Computer scientists have devised ingenious and beautiful constructions to do just this. They've shown how to take any instance of Subset-Sum—a set of numbers and a target—and, in polynomial time, build a graph that has a Hamiltonian Path or a graph that is 3-Colorable if, and only if, the original Subset-Sum instance has a solution. These constructions involve creating intricate "gadgets" within the graph that mimic the logic of binary arithmetic, where the coloring of vertices or the path taken by a salesman corresponds to selecting numbers for the sum.

This makes Subset-Sum a fundamental benchmark. Its relative simplicity of statement, combined with its proven hardness, makes it the perfect starting point for exploring the vast landscape of thousands of other NP-complete problems in logistics, scheduling, bioinformatics, and network design.

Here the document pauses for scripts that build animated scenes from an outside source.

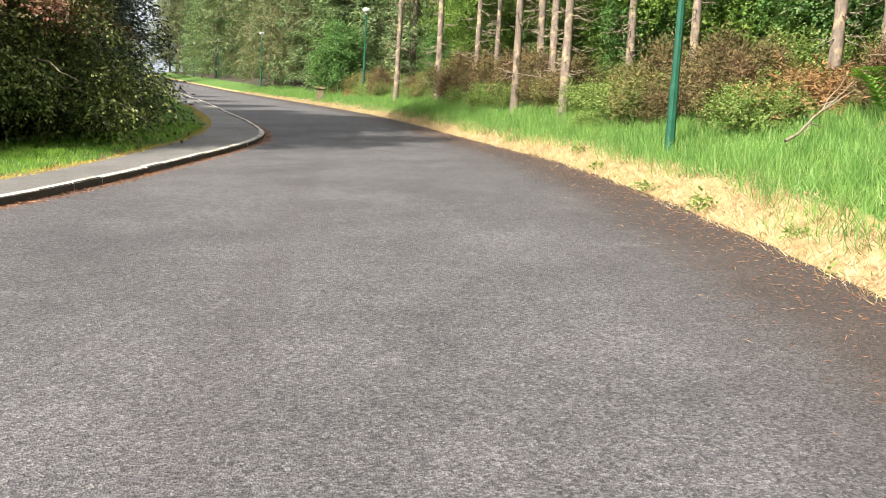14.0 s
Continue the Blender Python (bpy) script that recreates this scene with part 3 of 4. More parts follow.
def beech():
    r = np.random.default_rng(21)
    at = (-15.5, 40.5, up(-15.5, 40.5) - 0.1)
    tree = thing("copper_beech", at, "huge old copper beech with purple-brown leaves over the lawn", "tree")
    zs, ks = [0.0, 1.5, 5, 9, 12, 16, 19, 21, 22.5], [0.88, 0.95, 1.0, 0.91, 0.86, 0.78, 0.6, 0.4, 0.1]
    n = 520
    phi, z = r.uniform(np.pi * 0.83, np.pi * 2.17, n), 1.2 + 20.5 * r.uniform(0, 1, n) ** 0.95
    k = np.interp(z, zs, ks) * (1 + 0.17 * np.sin(3.1 * phi + z * 0.7) * np.sin(1.7 * z + phi * 2) + r.normal(0, 0.075, n))
    k = np.where(np.cos(phi) > 0, np.maximum(k, np.interp(z, [0, 5, 8, 12, 14.5, 19, 22], [0.7, 0.76, 0.79, 0.82, 0.88, 0.8, 0.4]) + r.normal(0, 0.06, n)), k)
    rx = np.where(np.cos(phi) < 0, 13.9, 10.5 - 2.1 * smooth(5.5, 7.5, z) * (1 - smooth(13.5, 16.0, z)))
    c = np.stack([at[0] + np.cos(phi) * rx * k, at[1] + np.sin(phi) * 9.6 * k, z], 1)
    # the skirt is open at the front right, where the shade under the crown shows
    open_ = np.where(c[:, 0] < -19, 0.5, np.where(c[:, 0] < -12, 1.2, 3.2 - 0.07 * (c[:, 0] + 12)))
    c = c[(c[:, 2] - 0.4 > open_)]
    w = unit(np.stack([(c[:, 0] - at[0]) / 13, (c[:, 1] - at[1]) / 9, 0.05 + 0 * c[:, 0]], 1))
    fill = blob(120, (-22.6, 34.2, 4.6), (4.6, 2.8, 5.2), -0.85, r, (0.75, 1.05))
    c, w = np.vstack([c, fill[0][fill[0][:, 2] > 0.4]]), np.vstack([w, fill[1][fill[0][:, 2] > 0.4]])
    # long outer boughs that break the outline
    tips = [(-2.3, 35, 10.9), (-2.3, 35, 9.0), (-2.7, 35, 8.2), (-3.4, 35, 11.6), (-3.9, 35, 12.1), (-3.9, 34.5, 9.9), (-4.0, 35, 7.5), (-4.3, 35, 12.6), (-3.2, 35.5, 9.4), (-30.5, 35.5, 8.9), (-31.5, 36, 6.2), (-28.5, 35, 12.4), (-29.5, 36, 10.5), (-25.5, 32.5, 1.5), (-24.2, 31.6, 2.2), (-26.5, 33, 3.2)]
    hub = np.array([at[0], at[1], 7.0])
    ext = []
    for tp in tips:
        tp = np.array(tp)
        for s in np.linspace(0.58, 0.95, 15):
            ext.append(hub + (tp - hub) * s + r.normal(0, 0.2, 3))
    ext = np.array(ext)
    p, d = boughs(c, w, 0.55, 0.15, 22, r)
    # great boughs that arch out of the crown and hang in flat fans
    fans, ways = [], []
    for q in range(195):
        a = r.uniform(np.pi * 0.86, np.pi * 2.14) if q < 150 else r.uniform(np.pi * 1.6, np.pi * 2.12)
        z0 = 2.6 + 17.5 * r.uniform() ** 0.9
        rad = np.interp(z0, zs, ks) * r.uniform(0.96, 1.1)
        o = np.array([at[0] + math.cos(a) * (13.7 if math.cos(a) < 0 else 10.3 - 1.6 * float(smooth(5.5, 7.5, z0)) * (1 - float(smooth(13.5, 16.0, z0)))) * rad, at[1] + math.sin(a) * 9.9 * rad, z0])
        if o[0] > -19 and o[2] < 3.3:
            continue
        out_ = np.array([math.cos(a), math.sin(a), 0.0])
        lat = np.array([-out_[1], out_[0], 0.0])
        wide, long_, hang = r.uniform(1.0, 1.9), r.uniform(1.4, 2.4), r.uniform(0.5, 1.1)
        tilt_ = r.uniform(-0.35, 0.35)
        for u in np.linspace(0, 1, 12):
            side = r.uniform(-1, 1) * wide * (1 - 0.75 * u)
            fans.append(o + out_ * long_ * (u - 0.65) + lat * side + np.array([0, 0, tilt_ * side + 0.5 - hang * u * u - 0.22 * abs(side)]))
            ways.append(out_ * 0.9 + lat * 0.5 * side / wide + np.array([0, 0, -0.45 * u]))
    pq, dq = boughs(np.array(fans), unit(np.array(ways)), 0.36, 0.14, 14, r)
    p, d = np.vstack([p, pq]), np.vstack([d, dq])
    pe, de = boughs(ext, unit(ext - hub), 0.32, 0.4, 26, r)
    p, d = np.vstack([p, pe]), np.vstack([d, de])
    v, f = sprays(p, d, 12, 0.38, 0.100, 0.064, 0.45, 0.6, r)
    child("crown", mesh_from("crown", local(v, at), f, BEECH), tree, "copper and purple-brown leaves")
    # filler leaves whose dark colour stands for shade inside and below the crown
    shade = []
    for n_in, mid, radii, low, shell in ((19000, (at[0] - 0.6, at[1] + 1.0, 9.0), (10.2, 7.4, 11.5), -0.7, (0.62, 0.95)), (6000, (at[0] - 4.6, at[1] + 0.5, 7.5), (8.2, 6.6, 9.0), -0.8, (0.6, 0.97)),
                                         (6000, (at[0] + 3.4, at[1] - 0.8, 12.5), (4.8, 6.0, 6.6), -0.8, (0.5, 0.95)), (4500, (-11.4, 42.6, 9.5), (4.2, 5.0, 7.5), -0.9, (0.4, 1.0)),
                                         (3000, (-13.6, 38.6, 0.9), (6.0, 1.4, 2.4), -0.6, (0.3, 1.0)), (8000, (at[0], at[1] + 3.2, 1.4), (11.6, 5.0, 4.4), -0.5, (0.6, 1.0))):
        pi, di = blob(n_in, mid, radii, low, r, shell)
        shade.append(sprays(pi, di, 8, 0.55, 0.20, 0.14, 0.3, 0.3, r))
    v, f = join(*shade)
    child("inner_crown", mesh_from("inner_crown", local(v, at), f, BEECH_SHADE), tree, "inner leaves coloured dark for the shade inside the crown")
    v, f = tubes([np.c_[np.array([[0, 0, -0.3], [0, 0, 0.2], [0.1, 0, 1.2], [0.1, 0.1, 3.5], [0, 0, 6], [0, 0, 12], [0, 0, 18]]), [1.0, 0.75, 0.6, 0.5, 0.45, 0.25, 0.05]]], 12)
    child("trunk", mesh_from("trunk", v, f, BARK, True), tree)
    ends = [(-3.9, 35.8, 8.7), (-3.9, 35.8, 10.2), (-4.9, 35.8, 10.9), (-9, 33, 5.5), (-19, 33, 11), (-25, 34, 9), (-29, 36, 8.5), (-28, 35.5, 12), (-8, 33.5, 13), (-22, 35, 16), (-4.6, 36.5, 7.5), (-7.2, 34.5, 10.2), (-12, 34, 12)]
    twigs = []
    for e in ends:
        z0 = 2.5 + 0.45 * e[2] * r.uniform(0.5, 1)
        paths = [limb((0, 0, z0 - at[2]), np.array(e) - at, 0.14, 0.012, 0.9, 12, r, 0.03)]
        for q in range(7):
            paths.append(limb(paths[0][5 + q % 6, :3], paths[0][min(11, 7 + q % 6), :3] + r.normal(0, 0.7, 3), 0.022, 0.006, 0.1, 5, r))
        v, f = tubes(paths[:1], 7)
        child("limb", mesh_from("limb", v, f, BARK, True), tree)
        twigs += paths[1:]
    v, f = tubes(twigs, 5)
    tagged(child("twigs", mesh_from("twigs", v, f, BARK, True), tree), kind="stuff")


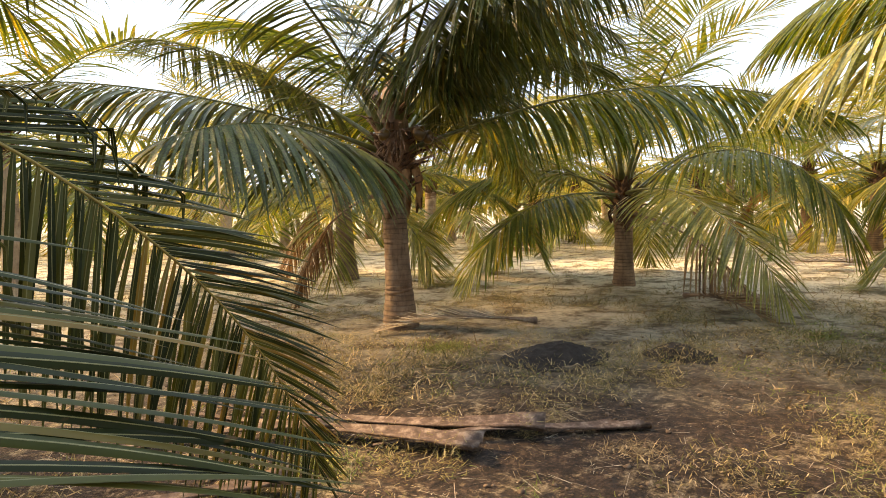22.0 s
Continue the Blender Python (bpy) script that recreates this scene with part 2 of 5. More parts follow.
def bark(name, stops, scar, gaps, wide=0.045, least=0.03, warp=3.0, rare=0.46):
    """Palm bark: fine upright fissures, stains, and broken dark ring scars."""
    m, nt, b = base_material(name, 0.88)
    c = coords(nt)
    mp = nt.nodes.new("ShaderNodeMapping")
    mp.inputs["Scale"].default_value = (1, 1, 0.22)
    nt.links.new(c, mp.inputs["Vector"])
    fine = noise_node(nt, 26, 6, 0.7, mp.outputs[0])
    stain = noise_node(nt, 3.2, 5, 0.6, c)
    r = ramp(nt, stops)
    nt.links.new(stain.outputs[0], r.inputs[0])
    tone = ramp(nt, [(0.28, (0.6, 0.58, 0.55)), (0.5, (1, 1, 1)), (0.75, (1.25, 1.25, 1.22))])
    nt.links.new(fine.outputs[0], tone.inputs[0])
    col = mix(nt, 1.0, r.outputs[0], tone.outputs[0], "MULTIPLY")
    w = nt.nodes.new("ShaderNodeTexWave")
    w.wave_type, w.bands_direction = "BANDS", "Z"
    for key, v in (("Scale", gaps), ("Distortion", warp), ("Detail", 4), ("Detail Scale", 1.6)):
        w.inputs[key].default_value = v
    nt.links.new(c, w.inputs["Vector"])
    line = ramp(nt, [(0.0, (0.75, 0.75, 0.75)), (wide * 0.27, (0.42, 0.42, 0.42)), (wide, (0, 0, 0))])
    nt.links.new(w.outputs["Fac"], line.inputs[0])
    patch = noise_node(nt, 2.3, 4, 0.6, c)
    where = ramp(nt, [(rare, (least, least, least)), (rare + 0.12, (1, 1, 1))])
    nt.links.new(patch.outputs[0], where.inputs[0])
    k = mix(nt, 1.0, line.outputs[0], where.outputs[0], "MULTIPLY")
    nt.links.new(mix(nt, k, col, scar), b.inputs["Base Color"])
    h = mix(nt, 0.5, fine.outputs[0], k, "SUBTRACT")
    bump(nt, b, h, 0.6, 0.015)
    return m


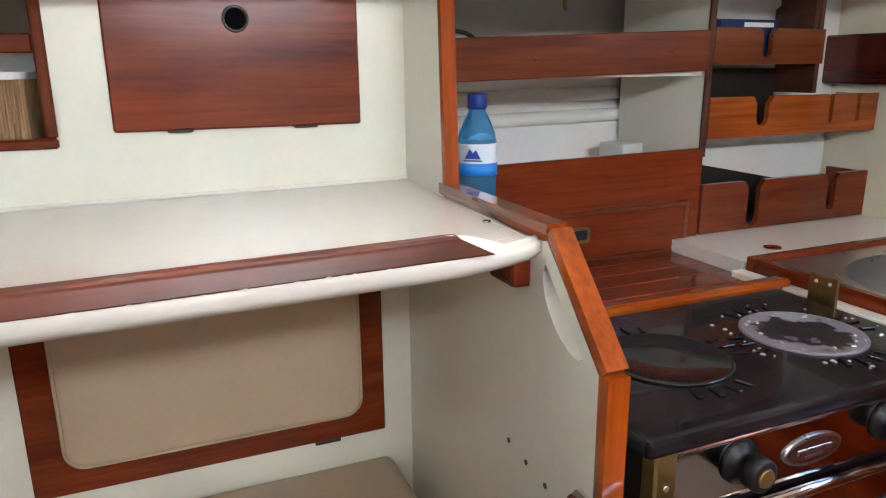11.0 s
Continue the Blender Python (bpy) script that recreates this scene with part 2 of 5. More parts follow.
def tube(pts, radius, sides=8, bm=None, flat=1.0, smooth=True, n=6):
    """A round bar along a path; radius may be a list."""
    bm = bm or bmesh.new()
    path = smooth_path(pts, n) if smooth else [Vector(p) for p in pts]
    rings, up = [], None
    for i, p in enumerate(path):
        d = (path[min(i + 1, len(path) - 1)] - path[max(i - 1, 0)]).normalized()
        if up is None:
            up = Vector((0, 0, 1)) if abs(d.z) < 0.9 else Vector((1, 0, 0))
        side = d.cross(up).normalized()
        up = side.cross(d).normalized()
        r = radius if isinstance(radius, (int, float)) else radius[0] + (radius[1] - radius[0]) * i / (len(path) - 1)
        rings.append([bm.verts.new(p + side * r * math.cos(2 * math.pi * k / sides) + up * r * flat * math.sin(2 * math.pi * k / sides)) for k in range(sides)])
    fs = []
    for a, b in zip(rings, rings[1:]):
        for k in range(sides):
            fs.append(bm.faces.new((a[k], a[(k + 1) % sides], b[(k + 1) % sides], b[k])))
    fs += [bm.faces.new(rings[0][::-1]), bm.faces.new(rings[-1])]
    for f in fs:
        f.smooth = True
    bmesh.ops.recalc_face_normals(bm, faces=fs)
    return bm


def lathe(profile, centre, axis="z", sides=24, bm=None, sx=1.0, sy=1.0):
    """Turns (radius, height) pairs about an axis through centre."""
    bm = bm or bmesh.new()
    rings = []
    for r, h in profile:
        ring = []
        for k in range(sides):
            a = 2 * math.pi * k / sides
            u, v = r * math.cos(a) * sx, r * math.sin(a) * sy
            ring.append(bm.verts.new(Vector(centre) + Vector({"z": (u, v, h), "x": (h, u, v), "y": (u, h, v)}[axis])))
        rings.append(ring)
    fs = []
    for a, b in zip(rings, rings[1:]):
        for k in range(sides):
            fs.append(bm.faces.new((a[k], a[(k + 1) % sides], b[(k + 1) % sides], b[k])))
    fs += [bm.faces.new(rings[0][::-1]), bm.faces.new(rings[-1])]
    for f in fs[:-2]:
        f.smooth = True
    bmesh.ops.recalc_face_normals(bm, faces=fs)
    return bm


def sheet(nu, nv, at, thick=0.0015, bm=None):
    """A soft sheet: at(u, v) gives its places for u, v from 0 to 1."""
    bm = bm or bmesh.new()
    g = [[bm.verts.new(at(i / nu, j / nv)) for j in range(nv + 1)] for i in range(nu + 1)]
    fs = [bm.faces.new((g[i][j], g[i + 1][j], g[i + 1][j + 1], g[i][j + 1])) for i in range(nu) for j in range(nv)]
    for f in fs:
        f.smooth = True
    if thick:
        bmesh.ops.solidify(bm, geom=fs, thickness=thick)
    return bm


def turned(bm, angle, centre, axis="Z"):
    bmesh.ops.rotate(bm, verts=bm.verts, cent=centre, matrix=Matrix.Rotation(radians(angle), 3, axis))
    return bm


def setting(name, bm, material, label="", category=""):
    return tagged(part(name, bm, material), label, category, kind="structure")


def rounded(y0, y1, z0, z1, r, n=5):
    pts = []
    for cy, cz, a0 in ((y1 - r, z1 - r, 0), (y0 + r, z1 - r, 90), (y0 + r, z0 + r, 180), (y1 - r, z0 + r, 270)):
        for k in range(n + 1):
            a = radians(a0 + 90 * k / n)
            pts.append((cy + r * math.cos(a), cz + r * math.sin(a)))
    return pts


def holed(outer, hole, axis, a, b):
    """A plate with one opening; both outlines have equal counts of points, matched by angle."""
    bm = bmesh.new()
    order = {"x": lambda u, v, w: (w, u, v), "y": lambda u, v, w: (u, w, v), "z": lambda u, v, w: (u, v, w)}[axis]
    rows = [[bm.verts.new(order(u, v, w)) for u, v in pts] for pts in (outer, hole) for w in (a, b)]
    n = len(outer)
    fs = []
    for p, q in ((0, 1), (1, 3), (3, 2), (2, 0)):
        for i in range(n):
            j = (i + 1) % n
            fs.append(bm.faces.new((rows[p][i], rows[p][j], rows[q][j], rows[q][i])))
    bmesh.ops.recalc_face_normals(bm, faces=fs)
    return bm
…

However, this powerful tool of reduction comes with its own subtleties. If you create a reduction from the weakly NP-complete Subset-Sum to a new Problem P, you cannot automatically conclude that P also has a pseudo-polynomial time algorithm. The reduction might create a new problem instance whose numbers are exponentially larger than the original ones, even if the total size of the instance (in bits) is only polynomially larger. This magnitude blow-up would render any pseudo-polynomial algorithm for P uselessly slow.

Finally, the story of Subset-Sum is still being written. Its status as a canonical hard problem makes it a prime target for new computational paradigms. Researchers are actively exploring how quantum computers might tackle it. Algorithms like Grover's search could, in principle, explore the vast space of all $2^n$ subsets much faster than a classical computer could. While a quantum solution that breaks NP-completeness remains a distant dream, the fact that Subset-Sum serves as a testing ground for these future technologies underscores its enduring importance.

From cutting rods to cracking codes, from dividing political spoils to mapping the very limits of computation, the Subset-Sum problem stands as a testament to how a single, simple mathematical idea can echo through the entire edifice of science and technology.